2022-06-19 09:48:31
KISSINGER'S 1974 PLAN FOR FOOD CONTROL GENOCIDE
Article in Executive Intelligence Review (EIR) – 8th December 1995
“On Dec. 10, 1974, the U.S. National Security Council under Henry Kissinger completed a classified 200-page study, "National Security Study Memorandum (NSSM) 200 : I
mplications of Worldwide Population Growth for U.S. Security and Overseas Interests." The study falsely claimed that population growth in the so-called Lesser Developed Countries (LDCs) was a grave threat to U.S. national security.
Adopted as official policy in November 1975 by President Gerald Ford, NSSM 200 outlined a covert plan to reduce population growth in those countries through birth control, and also, implicitly, war and famine.
Brent Scowcroft, .... as national security adviser .. was put in charge of implementing the plan. CIA Director George Bush was ordered to assist Scowcroft, as were the secretaries of state, treasury, defense, and agriculture.
The bogus arguments that Kissinger advanced were not original.
One of his major sources was the Royal Commission on Population, which King George VI had created in 1944 "to consider what measures should be taken in the national interest to influence the future trend of population.
" The commission found that Britain was gravely threatened by population growth in its colonies, since "a populous country has decided advantages over a sparsely-populated one for industrial production."
The combined effects of increasing population and industrialization in its colonies, it warned, "might be decisive in its effects on the prestige and influence of the West," especially effecting "military strength and security."
NSSM 200 similarly concluded that the United States was threatened by population growth in the former colonial sector.
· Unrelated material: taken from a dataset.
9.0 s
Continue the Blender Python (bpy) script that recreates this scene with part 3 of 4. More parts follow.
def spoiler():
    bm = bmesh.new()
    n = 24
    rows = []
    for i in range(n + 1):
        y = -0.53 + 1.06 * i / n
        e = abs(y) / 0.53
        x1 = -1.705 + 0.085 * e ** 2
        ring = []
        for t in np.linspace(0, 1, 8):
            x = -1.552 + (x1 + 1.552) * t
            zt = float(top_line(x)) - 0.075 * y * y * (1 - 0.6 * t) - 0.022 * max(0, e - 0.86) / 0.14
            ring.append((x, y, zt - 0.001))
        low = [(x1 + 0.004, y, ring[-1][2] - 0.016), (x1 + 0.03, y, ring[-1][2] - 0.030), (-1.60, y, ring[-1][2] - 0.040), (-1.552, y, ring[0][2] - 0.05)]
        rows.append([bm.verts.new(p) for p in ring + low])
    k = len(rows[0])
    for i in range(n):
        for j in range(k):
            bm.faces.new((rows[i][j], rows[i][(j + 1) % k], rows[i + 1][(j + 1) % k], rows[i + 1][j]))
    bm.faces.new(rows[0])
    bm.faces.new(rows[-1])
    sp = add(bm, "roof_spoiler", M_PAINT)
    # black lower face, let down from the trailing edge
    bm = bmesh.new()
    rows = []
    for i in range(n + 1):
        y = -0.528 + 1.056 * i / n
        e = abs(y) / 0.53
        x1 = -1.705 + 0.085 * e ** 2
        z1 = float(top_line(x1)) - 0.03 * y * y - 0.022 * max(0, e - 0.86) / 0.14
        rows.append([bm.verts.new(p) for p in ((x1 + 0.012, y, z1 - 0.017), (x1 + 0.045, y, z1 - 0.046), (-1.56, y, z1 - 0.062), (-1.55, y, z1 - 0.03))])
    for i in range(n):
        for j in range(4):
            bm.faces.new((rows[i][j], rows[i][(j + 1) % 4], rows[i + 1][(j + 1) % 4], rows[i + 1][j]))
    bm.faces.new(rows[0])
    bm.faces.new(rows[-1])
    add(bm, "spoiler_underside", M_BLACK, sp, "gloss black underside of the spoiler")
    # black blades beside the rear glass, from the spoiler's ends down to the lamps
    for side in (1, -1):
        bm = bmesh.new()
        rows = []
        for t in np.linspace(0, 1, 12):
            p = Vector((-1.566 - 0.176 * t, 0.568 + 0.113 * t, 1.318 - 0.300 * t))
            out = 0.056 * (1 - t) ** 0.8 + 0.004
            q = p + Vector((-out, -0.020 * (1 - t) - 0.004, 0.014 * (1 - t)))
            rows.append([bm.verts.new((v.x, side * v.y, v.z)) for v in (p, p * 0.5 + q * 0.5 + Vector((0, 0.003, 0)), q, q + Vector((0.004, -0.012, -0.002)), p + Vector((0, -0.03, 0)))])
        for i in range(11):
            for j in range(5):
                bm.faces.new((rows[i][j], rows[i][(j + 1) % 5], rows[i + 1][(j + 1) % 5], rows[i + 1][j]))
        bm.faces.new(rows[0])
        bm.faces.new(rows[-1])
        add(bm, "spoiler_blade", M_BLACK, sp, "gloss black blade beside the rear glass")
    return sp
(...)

It paid special attention to 13 "key countries" in which the United States had a "special political and strategic interest": India, Bangladesh, Pakistan, Indonesia, Thailand, the Philippines, Turkey, Nigeria, Egypt, Ethiopia, Mexico, Brazil, and Colombia.
It claimed that population growth in those states was especially worrisome, since it would quickly increase their relative political, economic, and military strength....
There were several measures that Kissinger advocated to deal with this alleged threat, most prominently, birth control and related population-reduction programs....
A second measure was curtailing food supplies to targetted states, in part to force compliance with birth control policies:
In these sensitive relations, however, "it is important in style as well as substance to avoid the appearance of coercion." "Mandatory programs may be needed and we should be considering these possibilities now," the document continued, adding, "Would food be considered an instrument of national power? ... Is the U.S. prepared to accept food rationing to help people who can't/won't control their population growth?"
Kissinger also predicted a return of famines that could make exclusive reliance on birth control programs unnecessary.
The cause of that coming food deficit was not natural, however, but was a result of western financial policy :
"Capital investments for irrigation and infrastructure and
the organization requirements for continuous improvements in agricultural yields may be beyond the financial and administrative capacity of many LDCs. For some of the areas under heaviest population pressure,
there is little or no prospect for foreign exchange earnings to cover constantly increasingly imports of food."
"It is questionable," Kissinger gloated, "whether aid donor countries will be prepared to provide the sort of massive food aid called for by the import projections on a long-term continuing basis." Consequently, "large-scale famine of a kind not experienced for several decades-a kind the world thought had been permanently banished,"was foreseeable-famine, which has indeed come to pass."